ABSTRACT The possibilities for diffraction-limited imaging with large ground-basd optical telescopes have been investigated assuming the availability of a modest adaptive optics system. Using numerical simulations, we have examined the degree of partial wavefront compensation required for useful diffratcion-limited direct imaging as well as the performance improvement expected for both filled-aperture speckle imaging and non-redundant mask interferometric imaging in the presence of partial adaptive correction. A partially compensated point spread function will have a significant diffraction-limited central core if the residual rms wavefront error is less than two radians. In this regime (the "sharp core regime") deconvolution is likely to permit diffraction-limited direct imaging.
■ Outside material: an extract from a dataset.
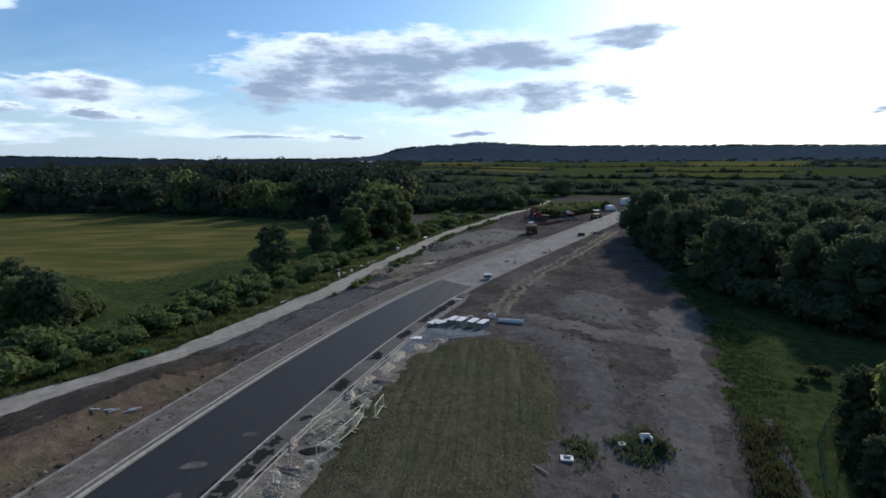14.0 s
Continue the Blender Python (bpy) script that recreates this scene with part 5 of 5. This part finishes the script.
def van(x, y, turn, label="white panel van parked on the site"):
    v = thing("van", label, "van", pose(x, y, at(x, y), 0, 0, turn))
    prof = [(-2.4, 0.35), (2.5, 0.35), (2.5, 1.0), (1.5, 1.25), (0.9, 2.05), (-2.4, 2.1)]
    n = len(prof)
    g = Geo().add([(a, -0.95, z) for a, z in prof] + [(a, 0.95, z) for a, z in prof], [tuple(range(n)), tuple(range(2 * n - 1, n - 1, -1))] + [(i, i + n, (i + 1) % n + n, (i + 1) % n) for i in range(n)])
    body = part("body", g, WHITE, v)
    part("windscreen", Geo().add([(1.47, -0.8, 1.32), (1.47, 0.8, 1.32), (0.97, 0.8, 2.0), (0.97, -0.8, 2.0), (1.52, -0.8, 1.33), (1.52, 0.8, 1.33), (1.02, 0.8, 2.01), (1.02, -0.8, 2.01)], [(4, 5, 6, 7), (0, 1, 5, 4), (3, 2, 6, 7)]), GLASS, body)
    for wx in (-1.5, 1.6):
        for wy in (-0.85, 0.85):
            wheel(v, wx, wy, 0.34, 0.22)
    return v


van(2.2, 233, 60)
van(13.5, 271, 80, "white van parked beside the container")


def container(x, y, turn):
    c = thing("site_container", "white steel site container at the road's end", "container", pose(x, y, at(x, y), 0, 0, turn))
    part("body", Geo().box(-3.0, 3.0, -1.2, 1.2, 0.15, 2.7, 0.03), WHITE, c)
    for i in range(24):
        part("rib", Geo().box(-2.95 + i * 0.25, -2.83 + i * 0.25, -1.24, -1.202, 0.2, 2.65), WHITE, c)
    for wx in (-2.9, 2.7):
        part("bearer", Geo().box(wx, wx + 0.2, -1.2, 1.2, 0, 0.148), STEEL, c)
    door = part("door", Geo().box(3.002, 3.05, -1.15, 1.15, 0.2, 2.6), WHITE, c)
    part("handle", Geo().tube((3.08, 0.1, 0.4), (3.08, 0.1, 2.4), 0.03), STEEL, door)
    return c


container(7.0, 263, 60)
dump_truck(11.8, 267, 160, ORANGE, 0.9, "orange dump truck beside the white container")
crate("trench_box", -0.8, 160.5, 1.8, 1.2, 0.8, STEEL, "dark steel trench box standing on the road formation", "trench box")


def lighting_trailer(x, y, turn):
    s = thing("site_trailer", "small white-lidded generator trailer at the asphalt's end", "trailer", pose(x, y, at(x, y) + 0.07, 0, 0, turn) @ Matrix.Scale(0.72, 4))
    part("chassis", Geo().box(-0.9, 1.6, -0.08, 0.08, 0.38, 0.48).box(-0.9, 0.8, -0.6, 0.6, 0.42, 0.5), STEEL, s)
    part("lid", Geo().box(-0.9, 0.8, -0.62, 0.62, 0.9, 1.25, 0.08), WHITE, s)
    part("body", Geo().box(-0.88, 0.78, -0.6, 0.6, 0.5, 0.9, 0.02), STEEL, s)
    for wy in (-0.75, 0.75):
        wheel(s, 0.0, wy, 0.32, 0.2)
    return s


lighting_trailer(-9.9, 103.2, 20)


def cone(x, y):
    c = thing("traffic_cone", "faded orange traffic cone on the sub-base", "cone", pose(x, y, 0.072), "cones on the sub-base")
    part("base", Geo().box(-0.22, 0.22, -0.22, 0.22, 0, 0.05, 0.01), RUBBER, c)
    part("body", Geo().tube((0, 0, 0.052), (0, 0, 0.75), 0.15, 0.03, 12), ORANGE, c)
    part("sleeve", Geo().tube((0, 0, 0.36), (0, 0, 0.52), 0.105, 0.078, 12, False), WHITE, c)
    return c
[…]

However, if the residual rms wavefront error is more than two radians (the "speckle regime"), conventional passive interferometric methods will be required to attain diffraction-limited resolution. To study the improvement in passive interferometry we have investigated the effect of a low order adaptive optics system, correcting the first 21 terms in the Zernike expansion of the wavefront perturbations, for the case of D/r0=25. By using the attenuation of the monochromatic speckle transfer function to define an effective measure of r0 we find that for Kolmogorov atmospheric turbulence characterized by a value of r0 of 0.2 m, the 21 term Zernike corrected value of r0 is 0.29 m. The quantitative improvement in the power spectrum transfer function at finite bandwidth can primarily be accounted for by this increase in effective r0 which reduces the redundancy of baselines caused by both the finite bandwidth and the spatial extent of the pupil. For optical aperture synthesis imaging, the higher value of r0 permits larger subapertures to be utilized which in turn permits wider bandwidths to be employed without geometric attenuation of the power spectrum. The derived values of r0 can be used to estimate the improvement in the coherence time, pi0 and the overall signal-to-noise ratio of the imaging procedure. These results predict that the signal-to-noise ratios of the power spectrum and bispectrum are increased by factors of ~3 and ~5 respectively for both filled-aperture speckle imaging and optical aperture synthesis imaging.